Cabe preguntarse, entonces, si no habrá una banda ignota por ahí que no es como por las que se sufre como se dijo —porque si lo fuese no se destacaría— pero que es igual de buena, al punto que también salva, devuelve la fe, alcanza ni más ni menos que para encontrar un sentido cuando no hay dónde buscarlo. ¿Y es que acaso, veinte años antes, no eran estos grupos por los que hoy se llora o teme igual de ignotos que estos en los que ahora no se deposita fe?

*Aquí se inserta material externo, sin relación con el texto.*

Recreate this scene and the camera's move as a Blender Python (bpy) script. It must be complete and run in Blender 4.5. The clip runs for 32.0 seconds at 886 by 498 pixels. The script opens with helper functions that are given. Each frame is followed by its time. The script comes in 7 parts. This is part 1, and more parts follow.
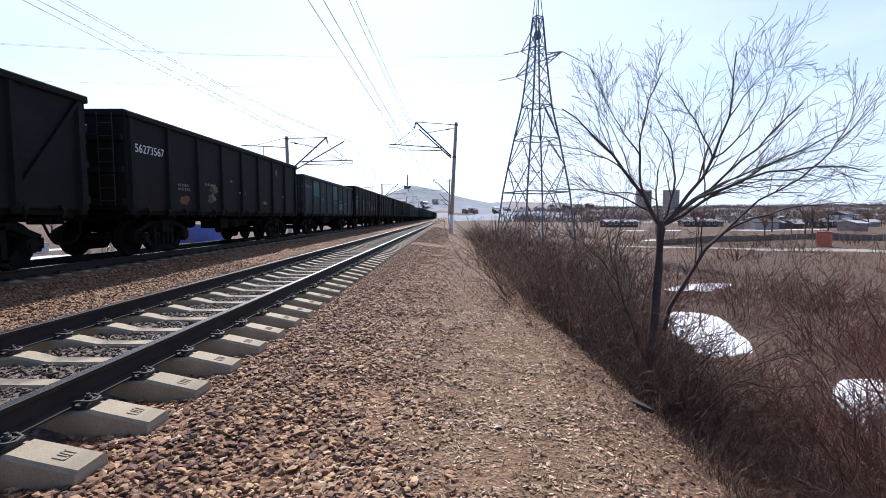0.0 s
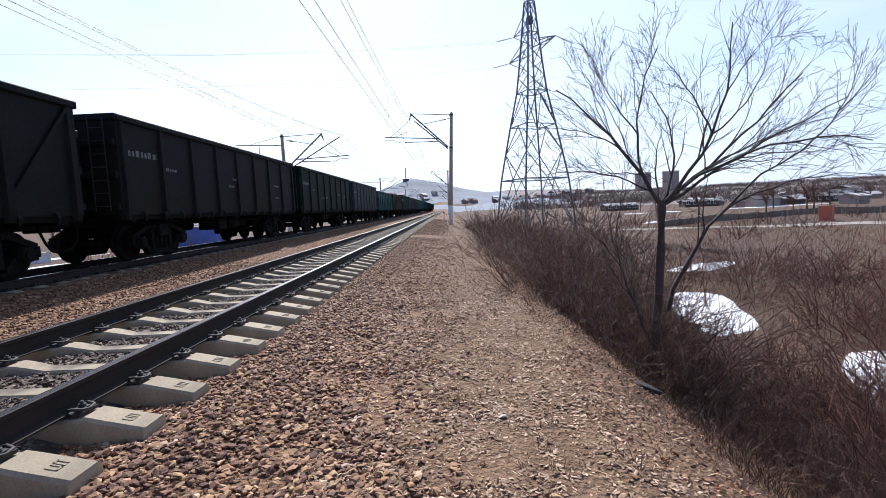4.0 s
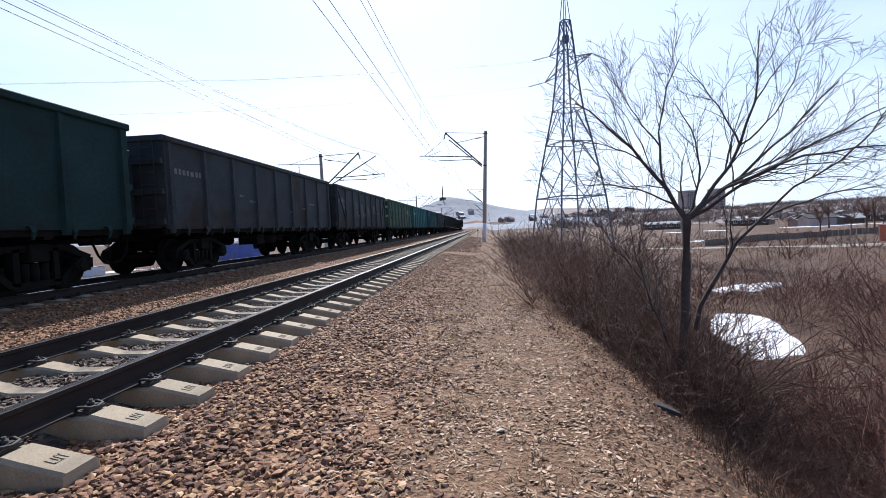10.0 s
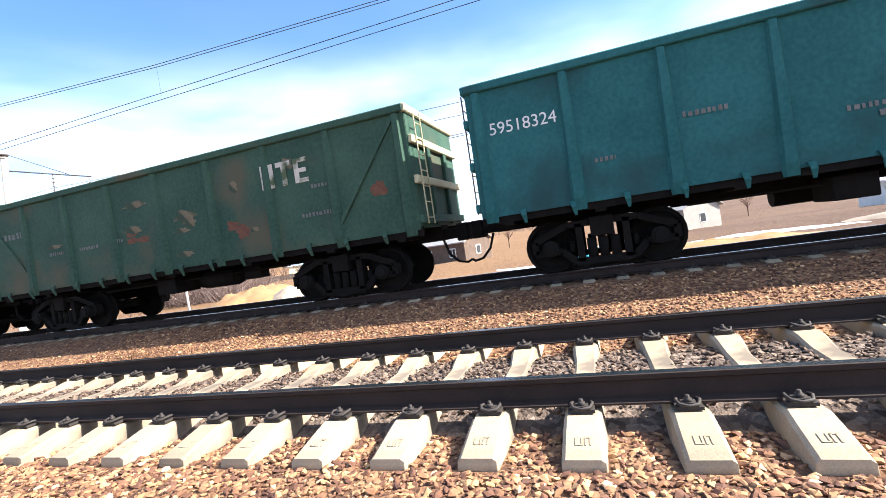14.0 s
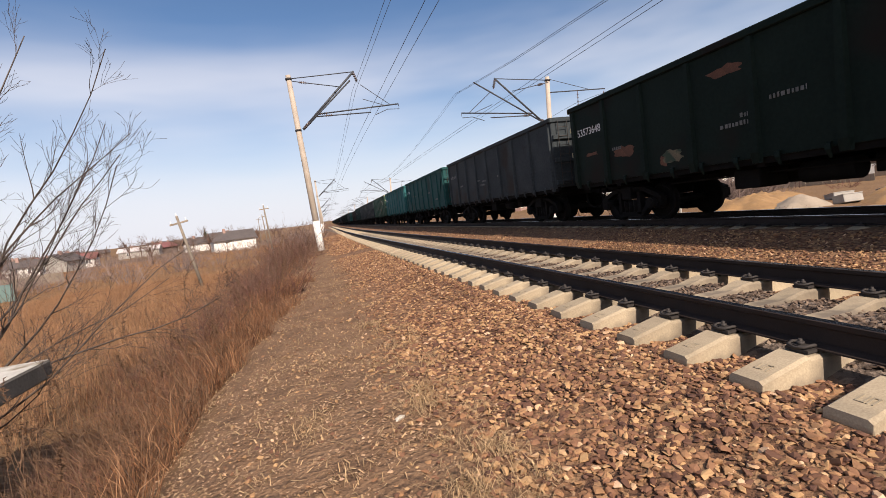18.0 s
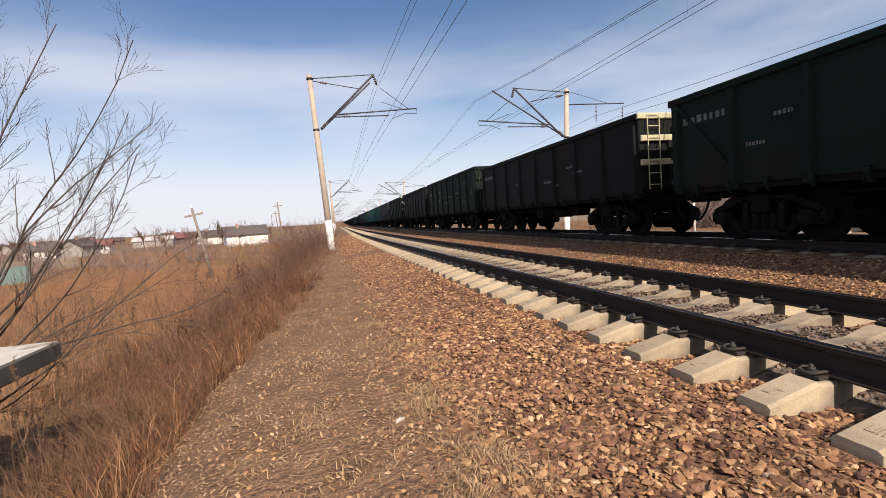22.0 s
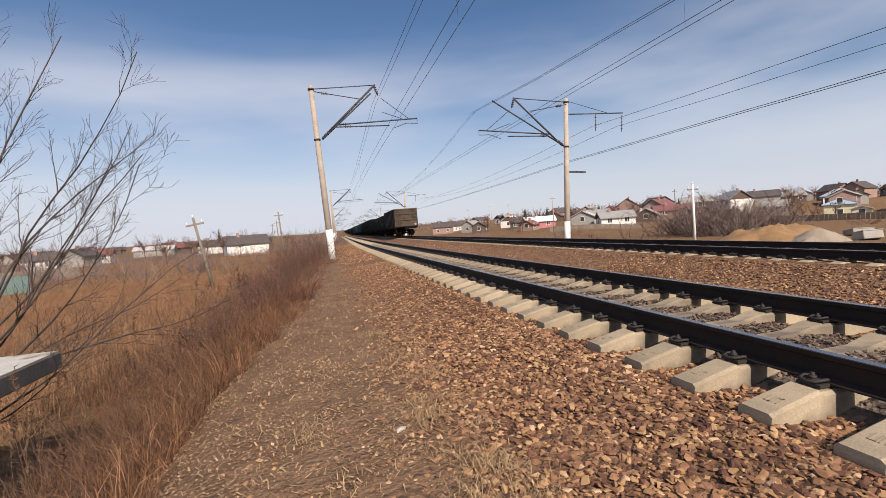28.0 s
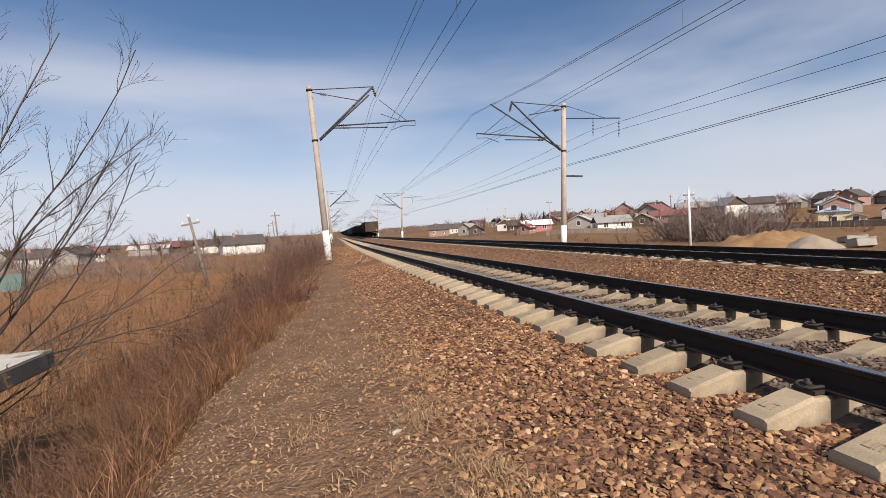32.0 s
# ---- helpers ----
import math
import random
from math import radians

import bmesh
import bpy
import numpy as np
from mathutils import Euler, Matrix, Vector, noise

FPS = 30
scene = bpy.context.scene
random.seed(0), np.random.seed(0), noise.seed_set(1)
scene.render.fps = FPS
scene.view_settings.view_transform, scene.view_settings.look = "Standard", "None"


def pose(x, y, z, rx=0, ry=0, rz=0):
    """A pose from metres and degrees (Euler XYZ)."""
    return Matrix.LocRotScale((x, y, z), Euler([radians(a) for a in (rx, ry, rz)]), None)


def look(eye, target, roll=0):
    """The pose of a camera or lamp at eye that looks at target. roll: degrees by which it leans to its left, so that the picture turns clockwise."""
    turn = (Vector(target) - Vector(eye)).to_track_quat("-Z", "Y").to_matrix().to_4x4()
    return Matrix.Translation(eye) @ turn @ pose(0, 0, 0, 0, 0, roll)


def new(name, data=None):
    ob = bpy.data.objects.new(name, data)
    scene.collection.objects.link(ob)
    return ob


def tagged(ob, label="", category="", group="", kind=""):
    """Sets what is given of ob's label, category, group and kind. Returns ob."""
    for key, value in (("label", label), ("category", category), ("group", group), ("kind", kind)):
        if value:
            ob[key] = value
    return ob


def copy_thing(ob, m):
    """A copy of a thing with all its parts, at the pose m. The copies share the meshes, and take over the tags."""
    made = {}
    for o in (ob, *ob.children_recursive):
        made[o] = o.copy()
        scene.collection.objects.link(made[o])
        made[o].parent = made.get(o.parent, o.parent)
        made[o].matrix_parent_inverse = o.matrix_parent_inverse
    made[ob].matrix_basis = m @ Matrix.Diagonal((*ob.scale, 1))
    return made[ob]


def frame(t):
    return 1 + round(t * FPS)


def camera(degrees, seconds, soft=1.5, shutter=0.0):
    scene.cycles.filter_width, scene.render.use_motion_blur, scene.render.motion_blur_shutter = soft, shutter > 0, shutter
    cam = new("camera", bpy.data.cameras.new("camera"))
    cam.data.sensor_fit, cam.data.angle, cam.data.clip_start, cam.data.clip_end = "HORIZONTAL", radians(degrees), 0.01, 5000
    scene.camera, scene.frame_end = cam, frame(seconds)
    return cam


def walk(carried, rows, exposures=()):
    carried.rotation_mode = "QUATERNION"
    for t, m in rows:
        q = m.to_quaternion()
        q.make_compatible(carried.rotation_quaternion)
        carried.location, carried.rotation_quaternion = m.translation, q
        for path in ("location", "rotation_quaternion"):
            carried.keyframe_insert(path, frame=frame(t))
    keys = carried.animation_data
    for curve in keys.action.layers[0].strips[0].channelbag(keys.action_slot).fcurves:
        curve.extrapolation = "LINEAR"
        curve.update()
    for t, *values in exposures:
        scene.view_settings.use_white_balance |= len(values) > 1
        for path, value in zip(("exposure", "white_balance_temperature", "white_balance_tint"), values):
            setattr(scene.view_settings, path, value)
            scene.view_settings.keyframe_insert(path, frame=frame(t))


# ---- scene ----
PATH = [
    (0, (3.151, -1.319, 1.038), (3.129, 0.676, 0.900), 0.0),
    (0.5, (3.159, -1.311, 1.032), (3.147, 0.685, 0.902), -0.6),
    (1, (3.159, -1.298, 1.021), (3.146, 0.697, 0.881), -1.2),
    (1.5, (3.172, -1.304, 1.029), (3.138, 0.690, 0.878), -1.9),
    (2, (3.178, -1.318, 1.036), (3.165, 0.675, 0.874), -2.3),
    (2.5, (3.190, -1.309, 1.041), (3.164, 0.682, 0.858), -2.8),
    (4.5, (3.192, -1.214, 0.992), (3.158, 0.779, 0.832), -2.4),
    (5, (3.185, -1.215, 0.988), (3.146, 0.781, 0.870), -1.8),
    (5.5, (3.189, -1.220, 0.988), (3.153, 0.776, 0.874), -1.5),
    (6, (3.196, -1.223, 0.987), (3.150, 0.773, 0.864), -2.0),
    (6.5, (3.194, -1.220, 0.984), (3.152, 0.774, 0.838), -1.8),
    (7, (3.211, -1.225, 0.986), (3.172, 0.769, 0.839), -2.1),
    (7.5, (3.219, -1.220, 0.987), (3.167, 0.774, 0.836), -2.6),
    (8, (3.203, -1.240, 0.984), (3.134, 0.754, 0.845), -2.4),
    (8.5, (3.187, -1.269, 0.998), (3.151, 0.725, 0.847), -2.2),
    (9, (3.298, -1.196, 0.982), (3.182, 0.798, 0.880), -1.4),
    (9.5, (3.468, -1.142, 0.934), (3.266, 0.845, 0.833), -1.1),
    (10, (3.464, -1.205, 0.924), (3.283, 0.785, 0.835), -2.4),
    (10.5, (3.447, -1.226, 0.936), (3.274, 0.763, 0.823), -3.2),
    (11, (3.471, -1.231, 0.936), (3.296, 0.758, 0.824), -3.7),
    (11.5, (3.483, -1.241, 0.931), (3.318, 0.749, 0.813), -4.2),
    (12, (3.466, -1.240, 0.928), (3.306, 0.751, 0.827), -3.8),
    (12.5, (3.445, -1.226, 0.930), (3.179, 0.753, 0.825), -4.2),
    (13, (3.498, -1.375, 0.972), (2.789, 0.494, 0.906), -5.4),
    (13.2, (3.495, -1.344, 0.954), (2.321, 0.275, 0.930), -4.7),
    (13.4, (3.502, -1.267, 0.934), (1.964, 0.011, 0.935), -4.4),
    (13.5, (3.508, -1.216, 0.923), (1.827, -0.133, 0.926), -4.4),
    (13.6, (3.545, -1.172, 0.933), (1.739, -0.314, 0.927), -5.1),
    (13.7, (3.584, -1.124, 0.944), (1.652, -0.608, 0.925), -5.5),
    (13.8, (3.622, -1.073, 0.954), (1.627, -0.934, 0.922), -6.3),
    (13.9, (3.662, -1.022, 0.963), (1.678, -1.268, 0.926), -7.6),
    (14, (3.700, -0.971, 0.973), (1.800, -1.593, 0.927), -8.7),
    (14.1, (3.694, -0.950, 0.976), (1.888, -1.807, 0.912), -9.2),
    (14.2, (3.687, -0.933, 0.978), (1.975, -1.963, 0.898), -9.6),
    (14.4, (3.670, -0.921, 0.985), (2.172, -2.242, 0.875), -9.9),
    (14.5, (3.660, -0.927, 0.990), (2.291, -2.382, 0.891), -9.3),
    (14.7, (3.677, -0.797, 0.971), (2.606, -2.482, 0.861), -7.5),
    (15, (3.672, -0.570, 0.963), (3.007, -2.452, 0.834), -7.2),
    (15.5, (3.639, -0.537, 0.934), (3.153, -2.475, 0.852), -5.3),
    (17.5, (3.631, -0.685, 0.948), (3.132, -2.616, 0.794), -6.2),
    (18, (3.630, -0.685, 0.954), (3.109, -2.609, 0.789), -7.1),
    (18.5, (3.634, -0.687, 0.952), (3.110, -2.610, 0.789), -7.1),
    (19, (3.632, -0.684, 0.946), (3.165, -2.623, 0.794), -7.3),
    (19.5, (3.633, -0.681, 0.945), (3.162, -2.619, 0.794), -6.5),
    (20, (3.640, -0.678, 0.949), (3.135, -2.609, 0.829), -5.4),
    (20.5, (3.646, -0.669, 0.946), (3.136, -2.601, 0.858), -4.1),
    (21, (3.637, -0.671, 0.933), (3.157, -2.612, 0.890), -2.9),
    (21.5, (3.628, -0.679, 0.935), (3.161, -2.621, 0.836), -3.4),
    (22, (3.631, -0.684, 0.937), (3.148, -2.620, 0.802), -4.0),
    (22.5, (3.632, -0.691, 0.938), (3.138, -2.624, 0.801), -4.0),
    (23, (3.630, -0.683, 0.939), (3.144, -2.619, 0.819), -3.7),
    (23.5, (3.632, -0.679, 0.935), (3.144, -2.616, 0.834), -3.8),
    (24, (3.623, -0.682, 0.935), (3.169, -2.626, 0.814), -4.1),
    (24.5, (3.623, -0.684, 0.938), (3.165, -2.627, 0.817), -4.6),
    (25, (3.616, -0.683, 0.939), (3.137, -2.621, 0.815), -4.3),
    (25.5, (3.636, -0.670, 0.940), (3.130, -2.602, 0.841), -3.6),
    (27.5, (3.648, -0.670, 0.937), (3.142, -2.602, 0.838), -3.6),
    (28, (3.636, -0.670, 0.936), (3.152, -2.608, 0.840), -4.1),
    (28.5, (3.633, -0.665, 0.940), (3.150, -2.603, 0.833), -4.1),
    (29, (3.628, -0.665, 0.936), (3.145, -2.603, 0.836), -3.8),
    (29.5, (3.635, -0.671, 0.935), (3.149, -2.609, 0.843), -2.9),
    (30, (3.639, -0.675, 0.936), (3.144, -2.611, 0.864), -2.8),
    (30.5, (3.637, -0.671, 0.937), (3.149, -2.609, 0.857), -3.3),
    (31, (3.633, -0.671, 0.932), (3.162, -2.612, 0.835), -3.6),
    (31.5, (3.635, -0.678, 0.936), (3.147, -2.615, 0.829), -3.9),
    (32, (3.647, -0.674, 0.938), (3.147, -2.609, 0.851), -3.4),
]
cam = camera(87.0, 32.0, soft=0.75)
EXPO = [(0.0, 0.61, 5750, 12), (12.8, 0.61, 5750, 12), (13.3, 0.80, 6400, 12), (13.8, 1.55, 6400, 12), (14.1, 1.92, 6400, 12), (14.4, 1.55, 6500, 14), (14.7, 0.85, 6800, 17), (15.0, 0.48, 7000, 15),
        (15.6, 0.44, 7150, 17), (23.5, 0.44, 7150, 17), (26.0, 0.17, 6900, 16), (32.0, 0.17, 6900, 16)]
walk(cam, [(t, look(eye, target, roll)) for t, eye, target, roll in PATH], exposures=EXPO)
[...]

El jueves, en un pequeño lugar de Capital, ante unas cincuenta personas, un trío ignoto hizo una hora de rock notable y, al mismo tiempo, emocionante; la batería y el bajo demolieron, la guitarra maravilló y las canciones llegaron, porque hablaban de eso que se quiere oír, que es lo que uno escribiría y cantaría si tuviese el talento para hacerlo. Este conjunto hace un rock que toma distancia de lo que se hace usualmente hoy en día, porque apuesta a algo superior, que no cualquiera puede hacer. No es una exageración decir que recuerda a Jimi Hendrix, como tampoco es una exageración pensar que recomendarlo es darle una mano a muchos descreídos de las generaciones venideras del rock. Incluso no es difícil imaginar a la banda con reconocimiento y éxito en un futuro, convocando miles de personas para verla, despertando el fanatismo que muchos creen perdido sin remedio.

¿Y cuál es este grupo? Es uno que, entre otras cosas, está esperando ser encontrado. Y vale la pena buscarlo.